BIG DATA
Data lost at alarming rate
- Written by: Tyler O'Neal, Staff Editor
- Category: BIG DATA
Eighty per cent of scientific data are lost within two decades, according to a new study that tracks the accessibility of data over time.
The culprits? Old e-mail addresses and obsolete storage devices.
"Publicly funded science generates an extraordinary amount of data each year," says Tim Vines, a visiting scholar at the University of British Columbia. "Much of these data are unique to a time and place, and is thus irreplaceable, and many other datasets are expensive to regenerate.
"The current system of leaving data with authors means that almost all of it is lost over time, unavailable for validation of the original results or to use for entirely new purposes."
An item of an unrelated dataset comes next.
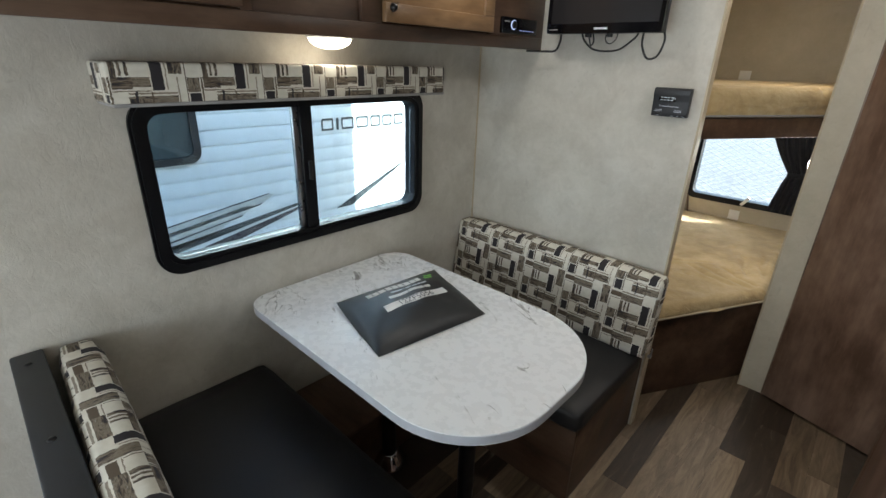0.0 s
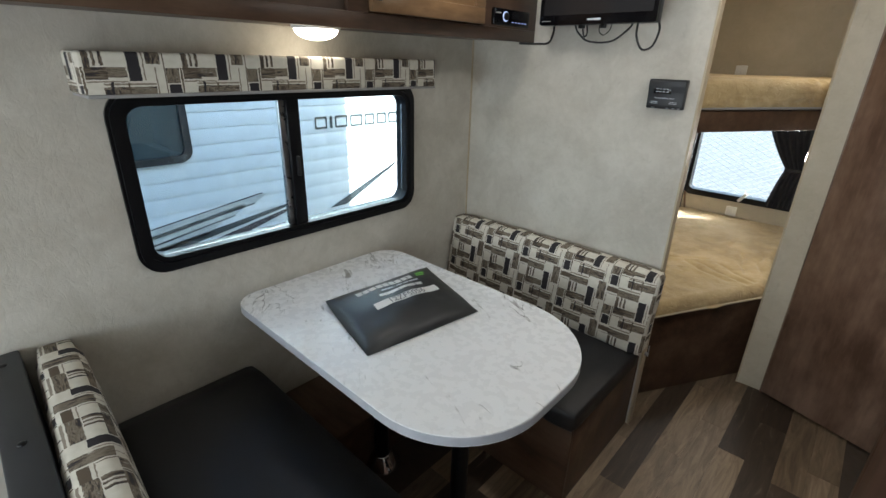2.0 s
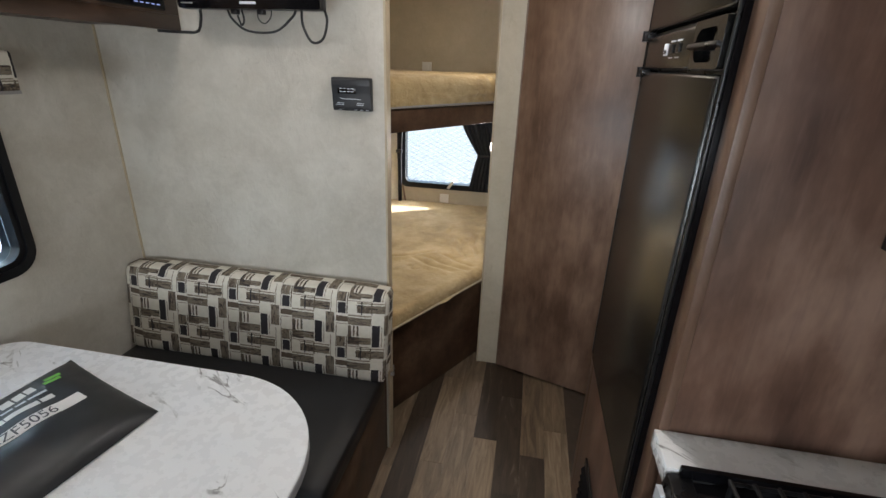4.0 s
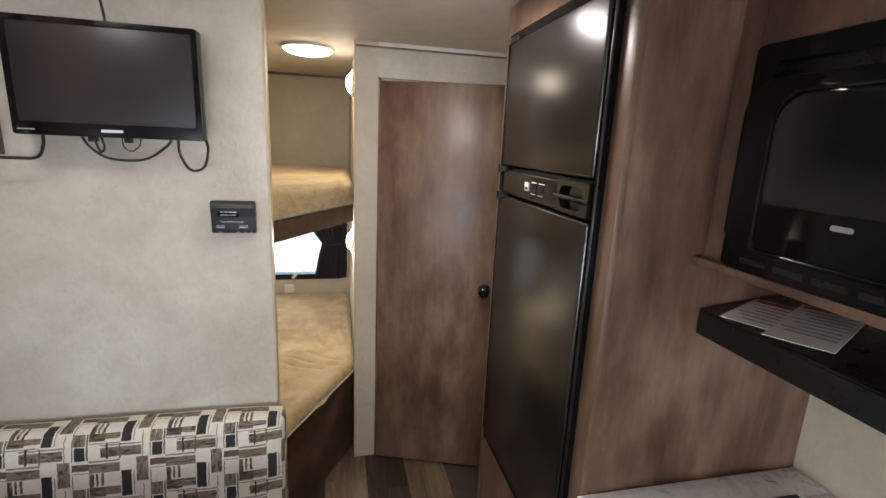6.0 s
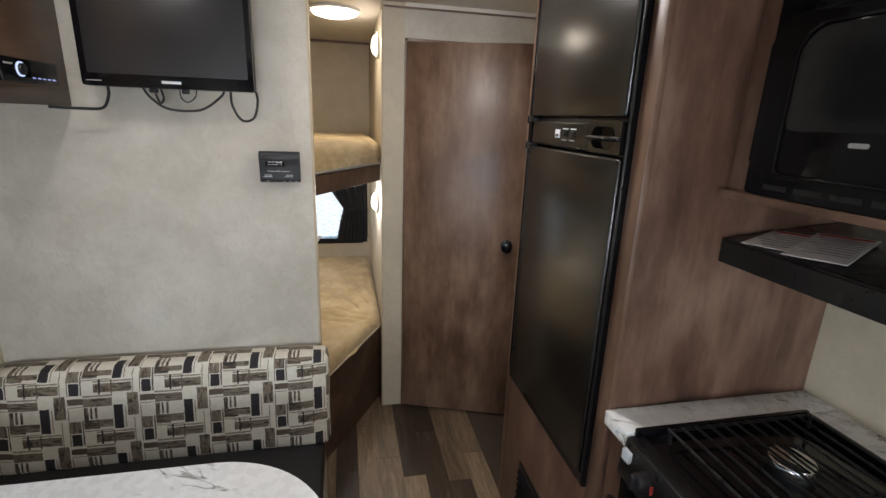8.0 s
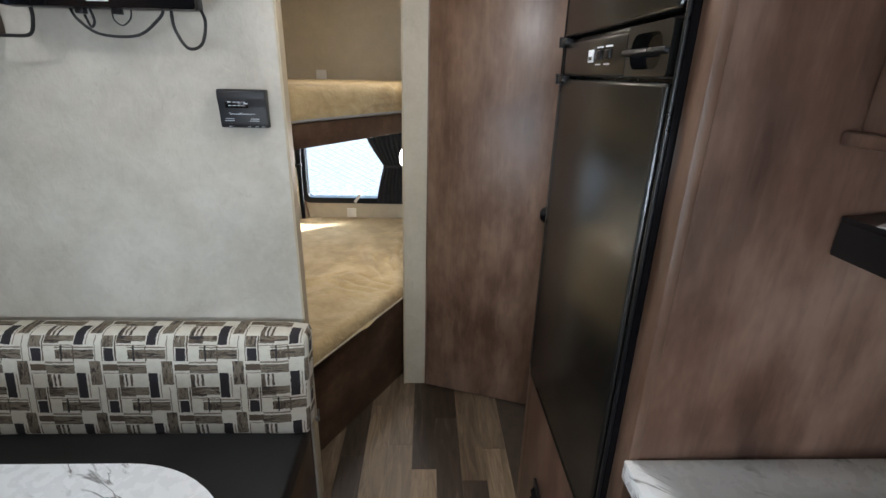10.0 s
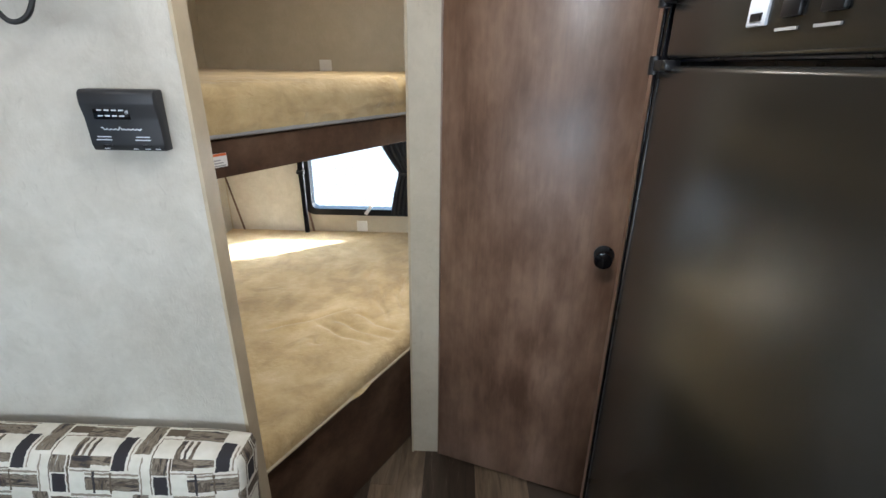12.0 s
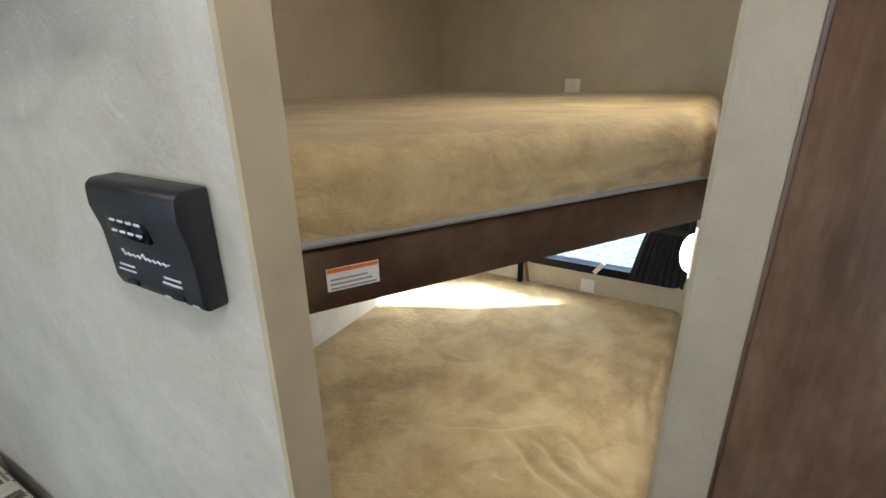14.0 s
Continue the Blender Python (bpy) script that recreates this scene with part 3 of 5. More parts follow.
def neighbour():
    x = -3.6

    def at(y, z):
        return -0.05 + (y + 0.05) * 0.9, 1.54 + (z - 1.54) * 0.9

    t = thing("travel_trailer", (x - 1.2, 1.5, -0.7), "white corrugated travel trailer parked alongside with grey swoosh decals", "travel trailer")
    z = 0.10
    pts = [(x - 2.4, 0.10)]
    while z < 2.5:
        step = 0.115
        pts += [(x, z), (x, z + step * 0.80), (x - 0.008, z + step * 0.90), (x - 0.008, z + step * 0.98)]
        z += step
    pts += [(x - 0.15, 2.6), (x - 2.4, 2.6)]
    bm = bmesh.new()
    a = [bm.verts.new((px, -3.0, pz)) for px, pz in pts]
    b = [bm.verts.new((px, 6.5, pz)) for px, pz in pts]
    bm.faces.new(a), bm.faces.new(b[::-1])
    for i in range(len(pts)):
        j = (i + 1) % len(pts)
        bm.faces.new((a[i], b[i], b[j], a[j]))
    bmesh.ops.recalc_face_normals(bm, faces=bm.faces[:])
    part("body", bm, M_SIDING, t)
    rail = part("skirt_rail", box(x, x + 0.004, -3, 6.5, 0.060, 0.150, 0.001), M_SIDING, t)
    for i in range(16):
        yy = 1.9 + i * 0.22
        part("rivet", dome((x + 0.004, yy, 0.120), (1, 0, 0), 0.008, 0.005, 8, 2), M_STEEL, rail)
    w = part("window", ring(rounded(0.36, 1.22, 0.80, 1.5, (0.09,) * 4), rounded(0.41, 1.17, 0.85, 1.45, (0.055,) * 4), x, x + 0.03, "x"), M_STAT, t, "smoked window with dark frame")
    part("pane", upright(rounded(0.41, 1.17, 0.85, 1.45, (0.055,) * 4), x + 0.004, x + 0.012, "x"), M_SHADEGLASS, w)

    def strip(name, outline, mat, label):
        part(name, upright([at(*p) for p in outline], x + 0.001, x + 0.005, "x"), mat, t, label)

    for i, (y1, z1) in enumerate(((1.95, 0.345), (1.76, 0.27), (1.52, 0.165))):
        zb = z1 - 0.03
        strip("decal", [(-0.4, zb - 0.37), (y1 - 0.13, zb - 0.035), (y1, z1), (y1 - 0.05, z1 + 0.005), (-0.4, zb - 0.30)], M_DECAL3, "silver pinstripe decal")
        strip("decal", [(-0.4, zb - 0.385), (y1 - 0.13, zb - 0.047), (y1 - 0.13, zb - 0.037), (-0.4, zb - 0.372)], M_DECAL2, "dark pinstripe")
        strip("decal", [(-0.4, zb - 0.298), (y1 - 0.05, z1 + 0.007), (y1 - 0.05, z1 + 0.015), (-0.4, zb - 0.286)], M_DECAL2, "dark pinstripe")
    strip("decal", [(0.3, -0.03), (0.9, -0.03), (2.35, 0.215), (2.35, 0.235), (2.2, 0.215)], M_DECAL, "grey swoosh decal")
    strip("decal", [(1.12, -0.035), (1.5, -0.035), (2.3, 0.175), (2.33, 0.20)], M_DECAL2, "dark swoosh decal")
    strip("decal", [(2.62, 0.065), (2.82, 0.065), (3.55, 0.44), (3.50, 0.40)], M_DECAL, "grey swoosh decal")
    # the maker's mark as plain strokes
    yy, z0, z1 = 2.25, 0.935, 1.04
    for wd in (0.12, 0.026, 0.135, 0.135, 0.115, 0.115, 0.115):
        part("mark", ring(rounded(yy, yy + wd, z0, z1, (0.012,) * 4, 3), rounded(yy + 0.0125, yy + wd - 0.0125, z0 + 0.018, z1 - 0.018, (0.0004,) * 4, 3), x + 0.001, x + 0.005, "x"), M_DECAL, t, "grey block of the maker's mark")
        yy += wd + 0.031
    for yy in (-0.6, 0.35):
        wheel = part("wheel", cylinder((x - 0.05, yy, -0.38), (x - 0.28, yy, -0.38), 0.33, 28, bevel=0.03), M_TYRE, t)
        part("rim", cylinder((x - 0.045, yy, -0.38), (x - 0.06, yy, -0.38), 0.19, 20), M_STEEL, wheel)
    part("chassis", box(x - 2.2, x - 0.3, -3.5, 6.8, -0.25, 0.10), M_FRAME, t)
    for yy in (-2.6, 6.0):
        part("jack", cylinder((x - 0.4, yy, -0.7), (x - 0.4, yy, -0.3), 0.04, 12), M_STEEL, t)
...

For the analysis, published today in Current Biology, Vines and colleagues attempted to collect original research data from a random set of 516 studies published between 1991 and 2011. They found that while all datasets were available two years after publication, the odds of obtaining the underlying data dropped by 17 per cent per year after that.
"I don't think anybody expects to easily obtain data from a 50-year-old paper, but to find that almost all the datasets are gone at 20 years was a bit of a surprise."
Vines is calling on scientific journals to require authors to upload data onto public archives as a condition for publication, adding that papers with readily accessible data are more valuable for society and thus should get priority for publication.
"Losing data is a waste of research funds and it limits how we can do science," says Vines. "Concerted action is needed to ensure it is saved for future research."